Kaelo Insights · Commerce

Consumer brand portfolio strategy — when to add, when to hold, when to retire

3 June 2026 · Kaelo Global

An owned-brand portfolio collects three kinds of pressure: the temptation to add a brand because the operating bench has capacity, the temptation to hold a brand because the loss is too recent to admit, and the temptation to refuse to retire a brand because the founding team is in the room. Each of these is rational in the moment and corrosive over a decade.

The add discipline is the easiest to write down. A new brand earns a slot only if three conditions are met: there is a category with structural margin, there is a customer the operating team understands at the unit-economics level, and there is no acquisition price that beats building from scratch. If any of the three is missing the brand should not be started, regardless of how compelling the founding pitch is. Most portfolio failures begin with this rule being suspended for a specific opportunity.

The hold discipline is harder. A brand that is profitable but plateauing is a different decision from a brand that is unprofitable but growing. The former is a candidate to hold — small, repeatable, useful — until the cash it generates is needed elsewhere. The latter is a candidate to either commit to fully or to retire. Holding a growing-but-unprofitable brand is the worst of both worlds: it consumes attention without earning a place.

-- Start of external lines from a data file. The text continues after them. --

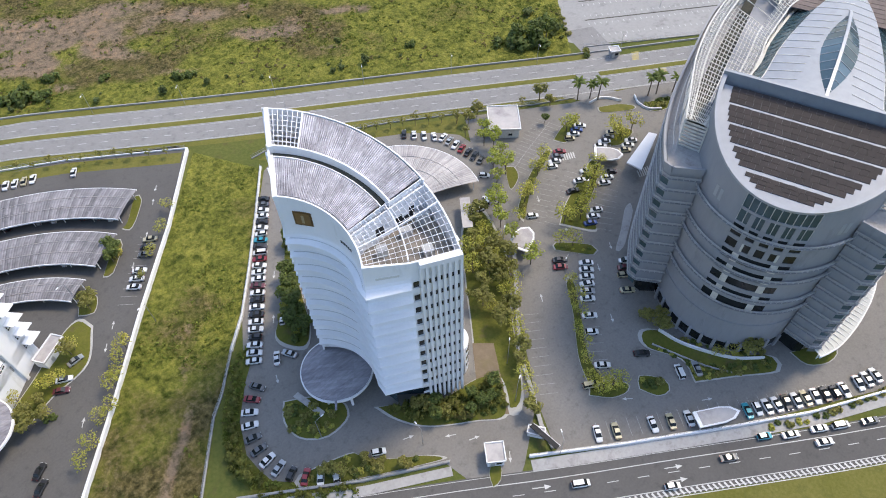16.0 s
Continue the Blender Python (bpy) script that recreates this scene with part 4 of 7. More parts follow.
def office():
    bx, by = gp(19.5, 0)
    root = thing("office_building", bx, by, 0, "grey drum-fronted office building with sloping dark roof", "office building")
    put = lambda name, mb, mat, label="", parent=None, smooth=False, kind="": part(name, mb, mat, parent or root, label, smooth, kind)
    # front drum, its wall open at the top with a sloping rim
    line = drum_line(180, 0, 72)
    inner = drum_line(180, 0, 72, -0.8)
    k = len(line)
    mb = MB()
    mb.v = [(p[0], p[1], 0.0) for p in line] + [(p[0], p[1], rim_z(*p)) for p in line] + [(p[0], p[1], rim_z(*p)) for p in inner] + [(p[0], p[1], rim_z(*p) - 1.3) for p in inner]
    for a in range(3):
        mb.f += [(a * k + i + 1, a * k + i, (a + 1) * k + i, (a + 1) * k + i + 1) for i in range(k - 1)]
    put("drum_wall", mb, GREYWALL, "grey panelled curved wall", smooth=False)
    cap = MB()
    o, i_ = drum_line(180, 0, 72, 0.12), drum_line(180, 0, 72, -0.75)
    cap.v = [(p[0], p[1], rim_z(*p) + 0.25) for p in o] + [(p[0], p[1], rim_z(*p) + 0.25) for p in i_] + [(p[0], p[1], rim_z(*p) - 0.35) for p in o]
    cap.f = [(j, j + 1, k + j + 1, k + j) for j in range(k - 1)] + [(2 * k + j, 2 * k + j + 1, j + 1, j) for j in range(k - 1)]
    put("rim_cap", cap, ZINC, "pale metal rim capping")
    # sloping roof deck, back parapet, dark tile rows
    deck = drum_line(178, 2, 60, -0.9)
    put("roof_deck", MB().prism(deck, lambda x, y: rim_z(x, y) - 1.9, lambda x, y: rim_z(x, y) - 1.3), ZINC, "pale metal roof deck")
    put("back_parapet", MB().prism([gp(-1.2, 0), gp(40.2, 0), gp(40.2, -0.9), gp(-1.2, -0.9)], 50, 65.6), ATRIUM, "pale metal parapet")
    for d0, d1 in ((0.8, 4.5), (5.0, 8.8), (9.3, 13.1), (13.6, 17.4), (18.2, 21.0)):
        row_ = put("panel_row", MB().prism([gp(GS - 2, d0), gp(GS + 2, d0), gp(GS + 2, d0 + 0.2), gp(GS - 2, d0 + 0.2)], lambda x, y: rim_z(x, y) - 1.3, lambda x, y: rim_z(x, y) - 1.25), BROWNROOF, "row of dark brown roof panels")
        mb = MB()
        for j in range(3):
            e0, e1 = d0 + (d1 - d0) * j / 3, d0 + (d1 - d0) * (j + 1) / 3 - 0.03
            half = GA * math.sqrt(max(0.0, 1 - ((e1 + 1.2) / GB) ** 2)) - 2.6
            n = int(2 * half / 1.6)
            for i in range(n):
                s0, s1 = GS - half + 2 * half * i / n, GS - half + 2 * half * (i + 1) / n - 0.03
                h = 0.10 + 0.03 * ((i * 7 + j * 3) % 3)
                mb.prism([gp(s0, e0), gp(s1, e0), gp(s1, e1), gp(s0, e1)], lambda x, y: rim_z(x, y) - 1.3, lambda x, y, h=h: rim_z(x, y) - 1.3 + h)
        put("panel", mb, BROWNROOF, "", row_, kind="stuff")
    # window bay of the drum: glass, spandrels, piers
    P0, P1 = 109, 67
    bay = drum_line(P0, P1, 30, 0.03)
    glass = MB()
    gk = len(bay)
    glass.v = [(p[0], p[1], 19.5) for p in bay] + [(p[0], p[1], rim_z(*p) - 0.4) for p in bay]
    glass.f = [(j + 1, j, gk + j, gk + j + 1) for j in range(gk - 1)]
    win = put("window_bay", glass, GLASS_DARK, "tall bay of dark windows")
    bands = [(22.2, 23.0), (25.6, 27.0), (29.6, 30.6), (33.4, 34.8), (37.6, 38.6), (41.2, 42.4), (45.8, 46.6)]
    for z0, z1 in bands:
        put("spandrel", MB().ribbon(drum_line(P1, P0, 30), -0.05, 0.22, z0, z1), GREYWALL, "", win)
    up = drum_line(P0, P1, 30, 0.06)
    ug = MB()
    ug.v = [(p[0], p[1], 46.6) for p in up] + [(p[0], p[1], rim_z(*p) - 0.5) for p in up]
    ug.f = [(j + 1, j, gk + j, gk + j + 1) for j in range(gk - 1)]
    put("upper_glass", ug, GLASS_BLUE, "blue-green tinted glazing", win)
    for i in range(11):
        p = gp(*drum(P0 + (P1 - P0) * i / 10, 0.12))
        put("mullion", MB().box(p[0], p[1], 46.6, rim_z(*p) - 0.4, 0.16, 0.16), GREYTRIM, "", win)
    put("transom", MB().ribbon(drum_line(P1, P0, 30), 0.0, 0.25, 50.2, 50.9), GREYWALL, "", win)
    put("tinted_windows", MB().ribbon(drum_line(P1, P0, 30), 0.0, 0.05, 46.6, 50.2), GLASS_BLUE, "tinted windows", win)
    for i in (2, 4, 6, 8):
        p = gp(*drum(P0 + (P1 - P0) * i / 10, 0.1))
        a = math.atan2(p[1] - gp(GS, 0)[1], p[0] - gp(GS, 0)[0])
        put("pier", MB().box(p[0], p[1], 38.6, 50.2, 0.5, 1.1, a), GREYWALL, "", win)
    for i in (2.2, 7.8):
        p = gp(*drum(P0 + (P1 - P0) * i / 10, 0.1))
        a = math.atan2(p[1] - gp(GS, 0)[1], p[0] - gp(GS, 0)[0])
        for z0, z1 in ((19.5, 22.2), (23.0, 25.6), (27.0, 29.6), (30.6, 33.4), (34.8, 37.6), (38.6, 41.2)):
            put("louvre_panel", MB().box(p[0], p[1], z0, z1, 0.4, 1.5, a), LOUVRE, "pale louvred panel", win)
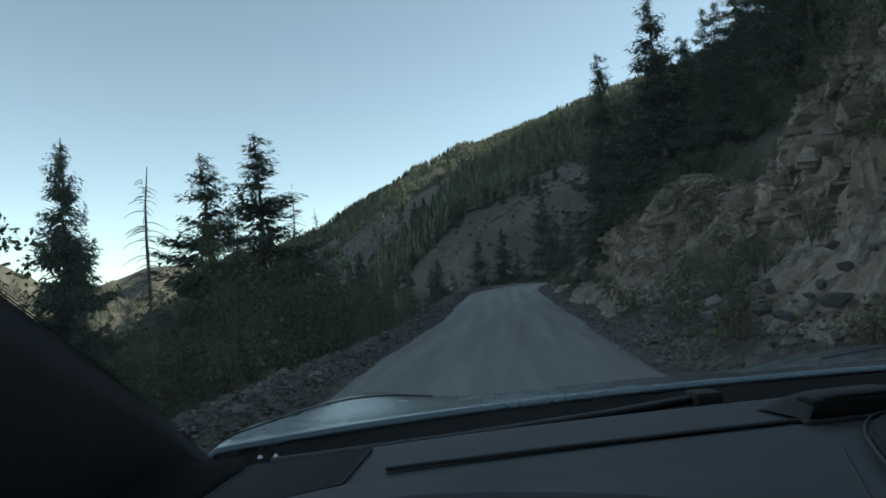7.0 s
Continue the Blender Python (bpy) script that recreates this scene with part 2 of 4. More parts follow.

The retirement discipline is the rarest. Brands that have stopped paying back their share of overhead are usually defended in portfolio reviews by their longest-serving operator, who has reasons. Retirement is a strategic act, not a failure: it frees the operating bench to work on the next brand, and it admits in writing that the original thesis no longer holds. Portfolios that never retire brands accumulate dead weight.

Kaelo Commerce runs fifteen-plus owned brands across the consumer landscape — seven publicly named, the remainder operated without group attribution. The portfolio standard applies to all of them equally: every brand earns its slot quarterly, on the same three discipline tests. The slow part of the engine isn’t growth, it’s the willingness to retire — and that’s the discipline that compounds.